— Listed records —
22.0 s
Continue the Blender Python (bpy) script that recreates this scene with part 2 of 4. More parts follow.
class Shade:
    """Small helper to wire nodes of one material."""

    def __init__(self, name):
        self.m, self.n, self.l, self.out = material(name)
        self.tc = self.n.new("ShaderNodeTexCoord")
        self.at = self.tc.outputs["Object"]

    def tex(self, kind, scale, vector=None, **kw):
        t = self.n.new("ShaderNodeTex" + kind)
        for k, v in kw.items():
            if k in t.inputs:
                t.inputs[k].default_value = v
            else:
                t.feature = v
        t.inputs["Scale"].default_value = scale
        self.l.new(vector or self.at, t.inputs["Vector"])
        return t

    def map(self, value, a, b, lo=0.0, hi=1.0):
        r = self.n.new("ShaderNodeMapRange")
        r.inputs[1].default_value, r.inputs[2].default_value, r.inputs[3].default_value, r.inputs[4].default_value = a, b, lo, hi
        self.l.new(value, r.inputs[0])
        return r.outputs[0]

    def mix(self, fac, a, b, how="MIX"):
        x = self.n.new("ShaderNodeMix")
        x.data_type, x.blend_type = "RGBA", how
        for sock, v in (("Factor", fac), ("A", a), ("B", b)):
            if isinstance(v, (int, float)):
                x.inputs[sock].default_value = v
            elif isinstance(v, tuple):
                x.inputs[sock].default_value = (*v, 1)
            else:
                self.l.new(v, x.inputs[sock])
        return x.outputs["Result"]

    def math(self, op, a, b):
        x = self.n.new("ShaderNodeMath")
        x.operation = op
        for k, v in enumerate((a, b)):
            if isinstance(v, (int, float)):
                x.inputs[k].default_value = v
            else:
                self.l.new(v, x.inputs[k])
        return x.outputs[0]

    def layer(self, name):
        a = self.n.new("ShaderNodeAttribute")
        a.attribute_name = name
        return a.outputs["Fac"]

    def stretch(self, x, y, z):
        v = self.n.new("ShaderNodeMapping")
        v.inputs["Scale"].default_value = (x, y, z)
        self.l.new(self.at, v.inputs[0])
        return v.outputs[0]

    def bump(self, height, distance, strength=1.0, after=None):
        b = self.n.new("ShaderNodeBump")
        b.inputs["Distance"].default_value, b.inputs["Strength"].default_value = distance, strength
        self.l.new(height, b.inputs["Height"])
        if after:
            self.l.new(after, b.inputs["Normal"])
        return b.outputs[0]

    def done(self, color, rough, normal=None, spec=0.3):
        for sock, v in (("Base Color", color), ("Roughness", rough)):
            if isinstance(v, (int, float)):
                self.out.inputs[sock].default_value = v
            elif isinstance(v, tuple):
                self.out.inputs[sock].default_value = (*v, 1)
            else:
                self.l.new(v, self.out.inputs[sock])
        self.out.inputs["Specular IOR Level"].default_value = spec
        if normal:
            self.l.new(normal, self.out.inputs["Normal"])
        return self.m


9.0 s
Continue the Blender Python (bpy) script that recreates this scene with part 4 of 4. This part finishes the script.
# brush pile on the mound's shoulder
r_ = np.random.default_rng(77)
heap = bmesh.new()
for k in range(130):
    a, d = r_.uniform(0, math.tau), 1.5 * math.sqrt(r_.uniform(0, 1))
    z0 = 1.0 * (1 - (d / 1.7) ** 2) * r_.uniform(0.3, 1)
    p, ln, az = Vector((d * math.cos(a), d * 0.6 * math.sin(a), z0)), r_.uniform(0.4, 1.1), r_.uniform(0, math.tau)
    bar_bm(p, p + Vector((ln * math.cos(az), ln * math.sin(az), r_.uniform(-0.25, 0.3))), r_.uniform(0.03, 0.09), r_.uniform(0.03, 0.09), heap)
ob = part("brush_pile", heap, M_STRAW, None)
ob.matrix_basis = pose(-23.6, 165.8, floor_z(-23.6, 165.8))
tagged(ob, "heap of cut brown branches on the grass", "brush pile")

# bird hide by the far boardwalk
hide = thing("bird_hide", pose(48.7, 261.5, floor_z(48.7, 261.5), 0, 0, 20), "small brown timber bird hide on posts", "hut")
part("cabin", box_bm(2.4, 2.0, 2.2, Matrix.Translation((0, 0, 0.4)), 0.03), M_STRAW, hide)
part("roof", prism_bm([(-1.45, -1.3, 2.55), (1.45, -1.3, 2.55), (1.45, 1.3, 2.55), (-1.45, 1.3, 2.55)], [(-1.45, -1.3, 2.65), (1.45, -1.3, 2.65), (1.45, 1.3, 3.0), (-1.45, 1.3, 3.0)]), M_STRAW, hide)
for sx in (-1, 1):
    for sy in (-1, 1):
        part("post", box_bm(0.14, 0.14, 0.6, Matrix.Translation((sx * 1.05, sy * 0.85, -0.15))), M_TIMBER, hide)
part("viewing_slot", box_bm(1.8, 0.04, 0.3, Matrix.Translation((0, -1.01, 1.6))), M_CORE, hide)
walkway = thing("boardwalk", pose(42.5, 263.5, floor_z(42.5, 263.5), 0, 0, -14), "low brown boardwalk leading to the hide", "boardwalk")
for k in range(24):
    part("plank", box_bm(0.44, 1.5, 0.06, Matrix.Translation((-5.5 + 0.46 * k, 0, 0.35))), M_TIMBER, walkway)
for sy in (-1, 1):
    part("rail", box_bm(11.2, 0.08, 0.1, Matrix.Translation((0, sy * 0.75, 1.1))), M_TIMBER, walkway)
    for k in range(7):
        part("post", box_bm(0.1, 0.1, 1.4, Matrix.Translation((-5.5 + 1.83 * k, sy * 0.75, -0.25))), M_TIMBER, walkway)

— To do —
Write out every line from the records above, word for word.

— Solution to the exercise —
22.0 s
Continue the Blender Python (bpy) script that recreates this scene with part 2 of 4. More parts follow.
class Shade:
    """Small helper to wire nodes of one material."""

    def __init__(self, name):
        self.m, self.n, self.l, self.out = material(name)
        self.tc = self.n.new("ShaderNodeTexCoord")
        self.at = self.tc.outputs["Object"]

    def tex(self, kind, scale, vector=None, **kw):
        t = self.n.new("ShaderNodeTex" + kind)
        for k, v in kw.items():
            if k in t.inputs:
                t.inputs[k].default_value = v
            else:
                t.feature = v
        t.inputs["Scale"].default_value = scale
        self.l.new(vector or self.at, t.inputs["Vector"])
        return t

    def map(self, value, a, b, lo=0.0, hi=1.0):
        r = self.n.new("ShaderNodeMapRange")
        r.inputs[1].default_value, r.inputs[2].default_value, r.inputs[3].default_value, r.inputs[4].default_value = a, b, lo, hi
        self.l.new(value, r.inputs[0])
        return r.outputs[0]

    def mix(self, fac, a, b, how="MIX"):
        x = self.n.new("ShaderNodeMix")
        x.data_type, x.blend_type = "RGBA", how
        for sock, v in (("Factor", fac), ("A", a), ("B", b)):
            if isinstance(v, (int, float)):
                x.inputs[sock].default_value = v
            elif isinstance(v, tuple):
                x.inputs[sock].default_value = (*v, 1)
            else:
                self.l.new(v, x.inputs[sock])
        return x.outputs["Result"]

    def math(self, op, a, b):
        x = self.n.new("ShaderNodeMath")
        x.operation = op
        for k, v in enumerate((a, b)):
            if isinstance(v, (int, float)):
                x.inputs[k].default_value = v
            else:
                self.l.new(v, x.inputs[k])
        return x.outputs[0]

    def layer(self, name):
        a = self.n.new("ShaderNodeAttribute")
        a.attribute_name = name
        return a.outputs["Fac"]

    def stretch(self, x, y, z):
        v = self.n.new("ShaderNodeMapping")
        v.inputs["Scale"].default_value = (x, y, z)
        self.l.new(self.at, v.inputs[0])
        return v.outputs[0]

    def bump(self, height, distance, strength=1.0, after=None):
        b = self.n.new("ShaderNodeBump")
        b.inputs["Distance"].default_value, b.inputs["Strength"].default_value = distance, strength
        self.l.new(height, b.inputs["Height"])
        if after:
            self.l.new(after, b.inputs["Normal"])
        return b.outputs[0]

    def done(self, color, rough, normal=None, spec=0.3):
        for sock, v in (("Base Color", color), ("Roughness", rough)):
            if isinstance(v, (int, float)):
                self.out.inputs[sock].default_value = v
            elif isinstance(v, tuple):
                self.out.inputs[sock].default_value = (*v, 1)
            else:
                self.l.new(v, self.out.inputs[sock])
        self.out.inputs["Specular IOR Level"].default_value = spec
        if normal:
            self.l.new(normal, self.out.inputs["Normal"])
        return self.m


9.0 s
Continue the Blender Python (bpy) script that recreates this scene with part 4 of 4. This part finishes the script.
# brush pile on the mound's shoulder
r_ = np.random.default_rng(77)
heap = bmesh.new()
for k in range(130):
    a, d = r_.uniform(0, math.tau), 1.5 * math.sqrt(r_.uniform(0, 1))
    z0 = 1.0 * (1 - (d / 1.7) ** 2) * r_.uniform(0.3, 1)
    p, ln, az = Vector((d * math.cos(a), d * 0.6 * math.sin(a), z0)), r_.uniform(0.4, 1.1), r_.uniform(0, math.tau)
    bar_bm(p, p + Vector((ln * math.cos(az), ln * math.sin(az), r_.uniform(-0.25, 0.3))), r_.uniform(0.03, 0.09), r_.uniform(0.03, 0.09), heap)
ob = part("brush_pile", heap, M_STRAW, None)
ob.matrix_basis = pose(-23.6, 165.8, floor_z(-23.6, 165.8))
tagged(ob, "heap of cut brown branches on the grass", "brush pile")

# bird hide by the far boardwalk
hide = thing("bird_hide", pose(48.7, 261.5, floor_z(48.7, 261.5), 0, 0, 20), "small brown timber bird hide on posts", "hut")
part("cabin", box_bm(2.4, 2.0, 2.2, Matrix.Translation((0, 0, 0.4)), 0.03), M_STRAW, hide)
part("roof", prism_bm([(-1.45, -1.3, 2.55), (1.45, -1.3, 2.55), (1.45, 1.3, 2.55), (-1.45, 1.3, 2.55)], [(-1.45, -1.3, 2.65), (1.45, -1.3, 2.65), (1.45, 1.3, 3.0), (-1.45, 1.3, 3.0)]), M_STRAW, hide)
for sx in (-1, 1):
    for sy in (-1, 1):
        part("post", box_bm(0.14, 0.14, 0.6, Matrix.Translation((sx * 1.05, sy * 0.85, -0.15))), M_TIMBER, hide)
part("viewing_slot", box_bm(1.8, 0.04, 0.3, Matrix.Translation((0, -1.01, 1.6))), M_CORE, hide)
walkway = thing("boardwalk", pose(42.5, 263.5, floor_z(42.5, 263.5), 0, 0, -14), "low brown boardwalk leading to the hide", "boardwalk")
for k in range(24):
    part("plank", box_bm(0.44, 1.5, 0.06, Matrix.Translation((-5.5 + 0.46 * k, 0, 0.35))), M_TIMBER, walkway)
for sy in (-1, 1):
    part("rail", box_bm(11.2, 0.08, 0.1, Matrix.Translation((0, sy * 0.75, 1.1))), M_TIMBER, walkway)
    for k in range(7):
        part("post", box_bm(0.1, 0.1, 1.4, Matrix.Translation((-5.5 + 1.83 * k, sy * 0.75, -0.25))), M_TIMBER, walkway)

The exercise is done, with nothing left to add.